EX-14.1 3 ex14-1.htm CODE OF ETHICS ex14-1.htm
EXHIBIT 14.1
 

 
CODE OF ETHICS
 
Introduction
 
This Code of Ethics (the "Code of Ethics") adopted by the Board of Directors (the "Board") of Star Buffet, Inc. (the "Company") and revised in April 2009 promotes honest and ethical conduct, full, fair, accurate, timely and understandable disclosure of information in the Company's periodic and other public reports, and compliance with applicable laws, rules and regulations by the Company's directors, officers and employees.
 
Senior Financial Officers
 
As used in this Code of Ethics, the term Senior Financial Officer means the Company's Chief Executive Officer, Chief Financial Officer, Controller or Principal Accounting Officer, and any other persons performing similar functions for the Company.
 
Code of Ethics
 
In performing his or her duties, each director, officer and employee, including each of the Senior Financial Officers, must:
 
1.  Maintain high standards of honest and ethical conduct and avoid any actual or apparent conflicts of interest between personal and professional relationships;
 
2.  Report to the Audit Committee of the Board any conflict of interest that may arise and any material transaction or relationship that reasonably could be expected to give rise to a conflict of interest;
 
3.  Provide, or cause to be provided, full, fair, accurate, timely, and understandable disclosure in reports and documents that the Company files with or submits to the Securities and Exchange Commission and in other public communications;
 
4.  Comply and take all reasonable actions to cause others to comply with applicable laws, rules and regulations; and
 
5.  Promptly report violations of this Code of Ethics to the Audit Committee.
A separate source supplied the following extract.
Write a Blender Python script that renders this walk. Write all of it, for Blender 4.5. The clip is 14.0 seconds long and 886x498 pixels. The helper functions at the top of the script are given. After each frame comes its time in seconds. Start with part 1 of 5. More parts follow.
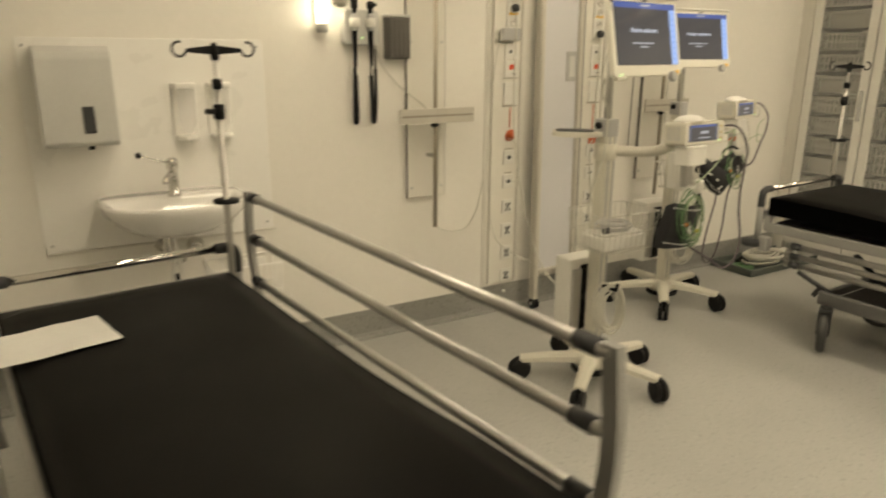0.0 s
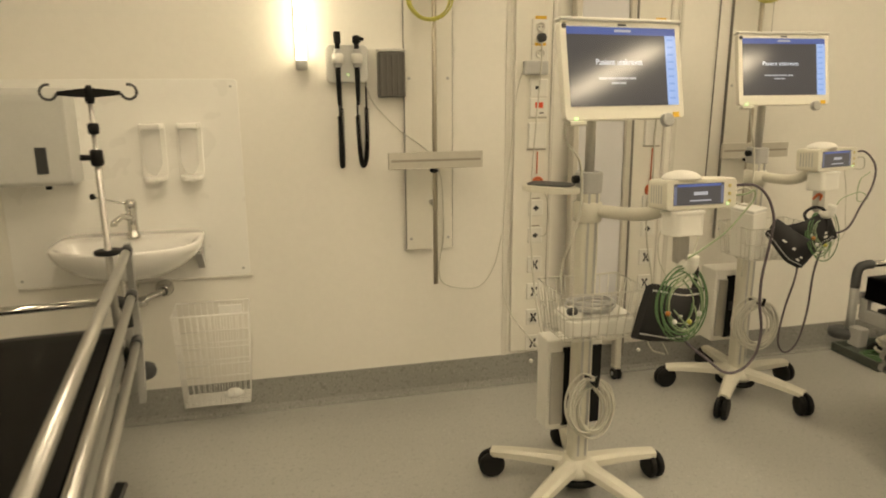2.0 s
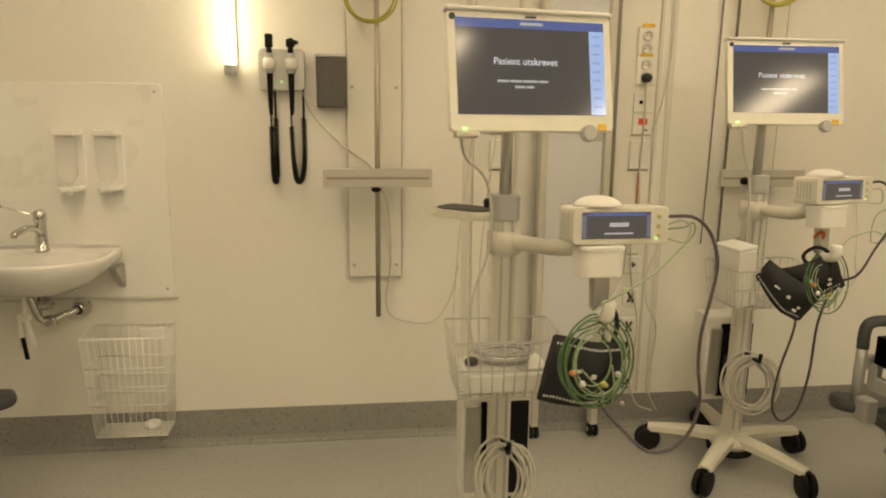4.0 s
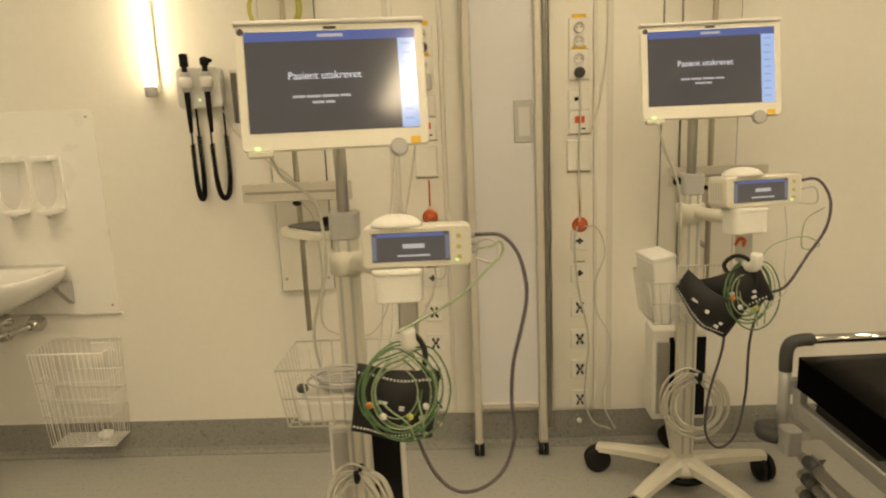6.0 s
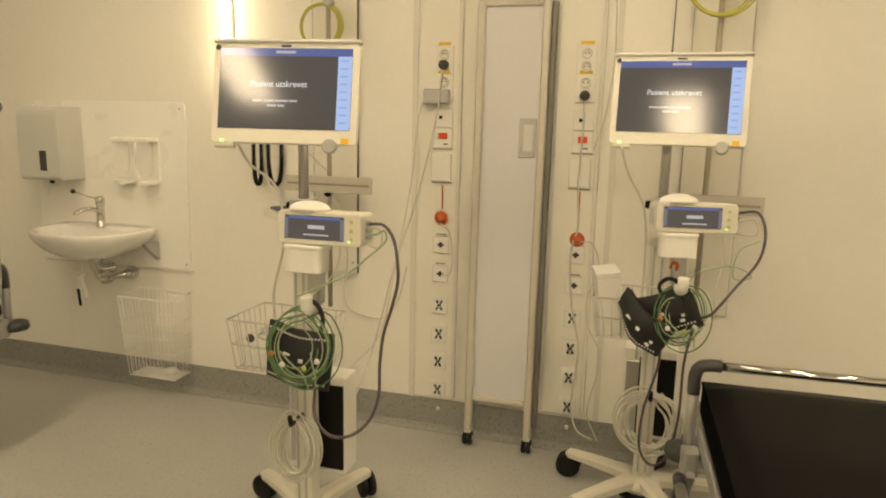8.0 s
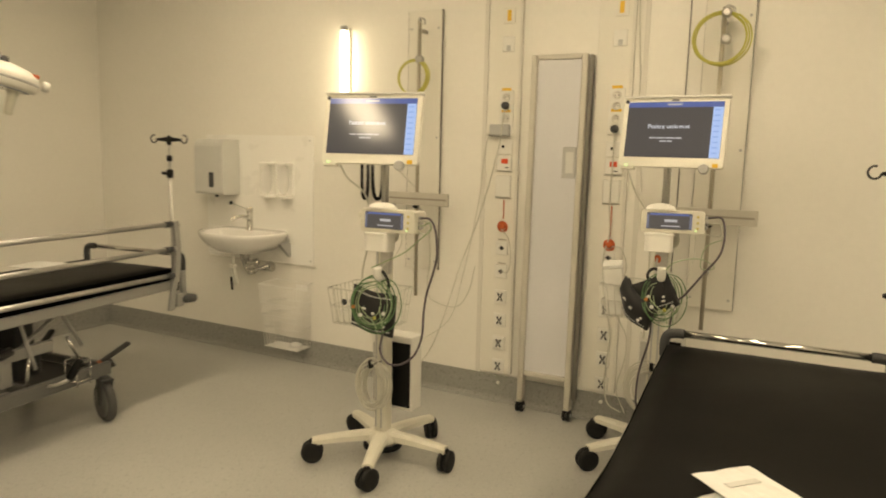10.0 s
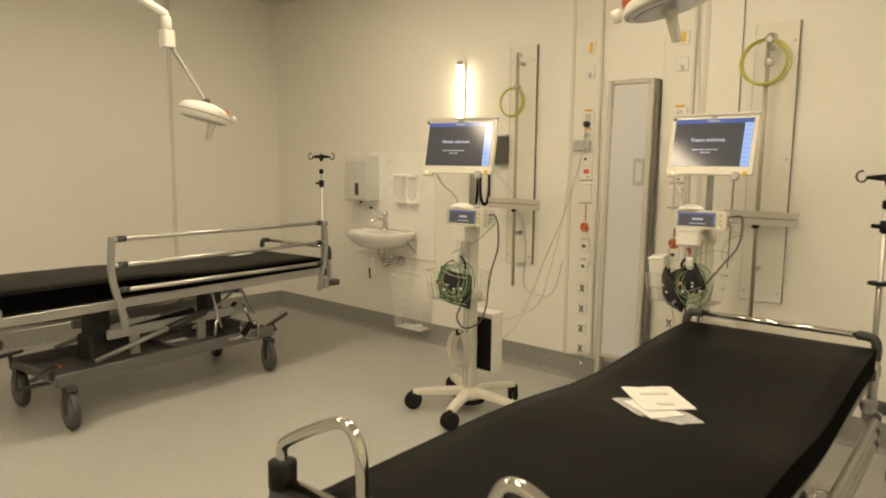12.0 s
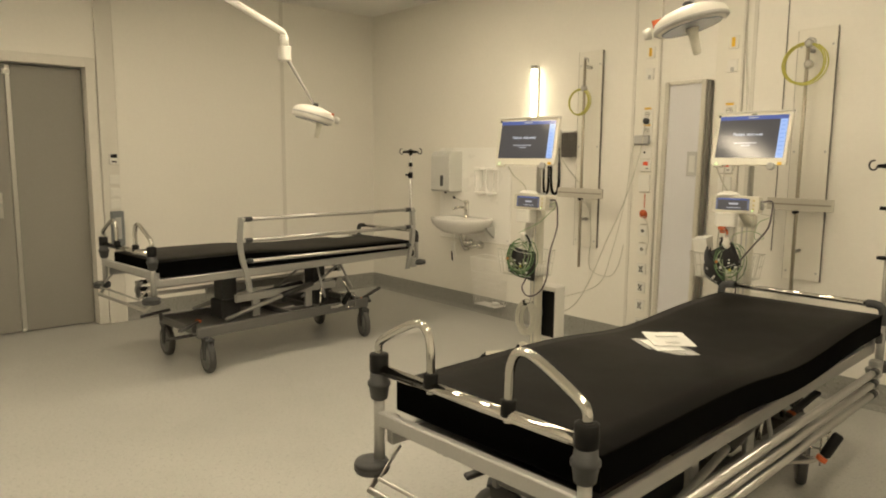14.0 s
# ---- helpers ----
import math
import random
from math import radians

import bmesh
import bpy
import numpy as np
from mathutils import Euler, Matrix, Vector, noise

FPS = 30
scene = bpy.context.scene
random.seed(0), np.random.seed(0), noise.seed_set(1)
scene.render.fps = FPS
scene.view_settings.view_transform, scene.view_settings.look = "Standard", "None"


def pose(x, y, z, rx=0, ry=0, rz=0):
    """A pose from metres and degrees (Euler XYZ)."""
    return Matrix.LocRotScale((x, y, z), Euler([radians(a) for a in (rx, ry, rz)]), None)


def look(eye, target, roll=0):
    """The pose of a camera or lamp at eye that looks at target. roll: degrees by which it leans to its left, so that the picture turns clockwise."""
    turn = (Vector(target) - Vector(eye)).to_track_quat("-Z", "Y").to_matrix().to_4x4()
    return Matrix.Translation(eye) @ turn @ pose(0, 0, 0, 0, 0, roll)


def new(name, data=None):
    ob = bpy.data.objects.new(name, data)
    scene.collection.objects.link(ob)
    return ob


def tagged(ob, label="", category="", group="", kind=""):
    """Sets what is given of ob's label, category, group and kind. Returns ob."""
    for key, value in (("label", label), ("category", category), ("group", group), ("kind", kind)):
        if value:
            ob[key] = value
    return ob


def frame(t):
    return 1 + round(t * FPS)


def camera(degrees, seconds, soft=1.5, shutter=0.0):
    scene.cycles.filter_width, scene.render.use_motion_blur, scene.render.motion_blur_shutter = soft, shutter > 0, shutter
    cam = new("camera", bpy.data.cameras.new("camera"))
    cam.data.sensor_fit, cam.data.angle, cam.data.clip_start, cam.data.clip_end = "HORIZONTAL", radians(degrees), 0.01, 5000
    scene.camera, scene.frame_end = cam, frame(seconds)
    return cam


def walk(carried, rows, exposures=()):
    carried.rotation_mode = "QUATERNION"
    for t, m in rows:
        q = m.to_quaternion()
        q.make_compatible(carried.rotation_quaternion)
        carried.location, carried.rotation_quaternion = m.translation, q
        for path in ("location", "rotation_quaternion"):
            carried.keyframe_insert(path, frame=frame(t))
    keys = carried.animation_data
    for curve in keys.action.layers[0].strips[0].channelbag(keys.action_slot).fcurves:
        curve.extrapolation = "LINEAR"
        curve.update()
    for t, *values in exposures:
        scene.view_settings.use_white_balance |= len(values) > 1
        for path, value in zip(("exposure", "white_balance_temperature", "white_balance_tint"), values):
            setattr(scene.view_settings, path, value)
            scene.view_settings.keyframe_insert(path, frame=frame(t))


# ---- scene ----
cam = camera(65.2, 14.0, soft=1.9, shutter=0.6)

PATH = [
    (0, (0.235, -0.24, 1.455), (1.214, 1.416, 0.907), 0.3),
    (0.5, (0.504, -0.303, 1.455), (1.51, 1.352, 0.957), 0.3),
    (1, (0.804, -0.312, 1.473), (1.646, 1.436, 0.989), -2.3),
    (1.5, (1.102, -0.326, 1.483), (1.696, 1.531, 1.037), -0.6),
    (2, (1.287, -0.203, 1.479), (1.745, 1.688, 1.013), -0.3),
    (2.5, (1.434, -0.06, 1.468), (1.878, 1.842, 1.04), -0.7),
    (3, (1.606, -0.004, 1.446), (1.944, 1.928, 1.056), -0.2),
    (3.5, (1.804, 0.003, 1.431), (2.037, 1.946, 1.019), 0.8),
    (3.7, (1.837, 0.016, 1.42), (2.091, 1.959, 1.02), 0.7),
    (5.8, (2.566, 0.104, 1.472), (2.52, 2.063, 1.072), -1.7),
    (6, (2.636, 0.108, 1.459), (2.561, 2.064, 1.05), -2.5),
    (6.5, (2.776, 0.113, 1.444), (2.644, 2.074, 1.072), -1.9),
    (7, (2.977, 0.126, 1.449), (2.789, 2.085, 1.091), -0.4),
    (7.5, (3.162, 0.035, 1.447), (2.816, 1.972, 1.087), 1.0),
    (8, (3.366, -0.058, 1.447), (2.803, 1.826, 1.08), 1.3),
    (8.2, (3.418, -0.108, 1.449), (2.838, 1.77, 1.078), 1.0),
    (9.2, (3.655, -0.525, 1.44), (2.935, 1.335, 1.105), 1.4),
    (10.3, (4.091, -0.745, 1.43), (3.087, 0.961, 1.142), 1.6),
    (10.5, (4.173, -0.798, 1.417), (3.111, 0.865, 1.092), 1.7),
    (11, (4.395, -0.865, 1.422), (3.212, 0.713, 1.093), 0.9),
    (11.5, (4.59, -0.974, 1.441), (3.308, 0.525, 1.114), 1.9),
    (12, (4.77, -1.081, 1.43), (3.45, 0.4, 1.18), 0.6),
    (12.5, (4.866, -1.252, 1.413), (3.562, 0.239, 1.138), 0.5),
    (13, (4.98, -1.358, 1.414), (3.633, 0.097, 1.159), 0.3),
    (13.5, (5.158, -1.425, 1.41), (3.703, -0.08, 1.14), 0.5),
    (14, (5.294, -1.476, 1.409), (3.795, -0.178, 1.148), 0.4),
]
EXPOSURES = [(0.0, 0.15, 6500, 10), (1.0, 0.15, 6600, 10), (1.5, 0.15, 6700, 10), (3.0, -0.03, 7250, 10), (7.5, 0.14, 7350, 10), (10.5, 0.18, 7050, 10), (12.5, 0.20, 6700, 10), (14.0, 0.18, 6550, 10)]
walk(cam, [(t, look(eye, target, roll)) for t, eye, target, roll in PATH], EXPOSURES)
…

If you are in a situation that you believe may involve or lead to a violation of this Code of Ethics, you have an affirmative duty to disclose to, and seek guidance from, a responsible supervisor or the Audit Committee of the Company.  Retaliation in any form against an individual who reports a suspected violation in good faith, even if the report is mistaken, is not permitted.  Any act or threatened act of retaliation should be reported immediately to the Chairman of the Audit Committee.
 
Waiver or Amendments
 
Any request for waiver of any provision of this Code of Ethics must be submitted in writing to the Company's Audit Committee. Waivers may only be granted by the Audit Committee. This Code of Ethics may only be amended by the Board. Any waiver of this Code of Ethics with respect to Senior Financial Officers, and any amendment of this Code of Ethics, will be promptly disclosed on a Current Report on Form 8-K or any other means approved by the Securities and Exchange Commission.
 
Compliance and Accountability
 
The Audit Committee is responsible for establishing and periodically updating the Company's Code of Ethics.  In the event of a suspected violation of this Code of Ethics, the Audit Committee shall determine whether to conduct an investigation, shall report known or suspected material violations of the Code of Ethics to the Board and shall recommend to the Board appropriate action, which may include, but is not limited to, reprimand and/or dismissal.  The Audit Committee shall be authorized to consult with outside counsel or the Nasdaq office of General Counsel if there is any doubt as to whether a particular transaction or course of conduct complies with or is subject to this Code of Ethics.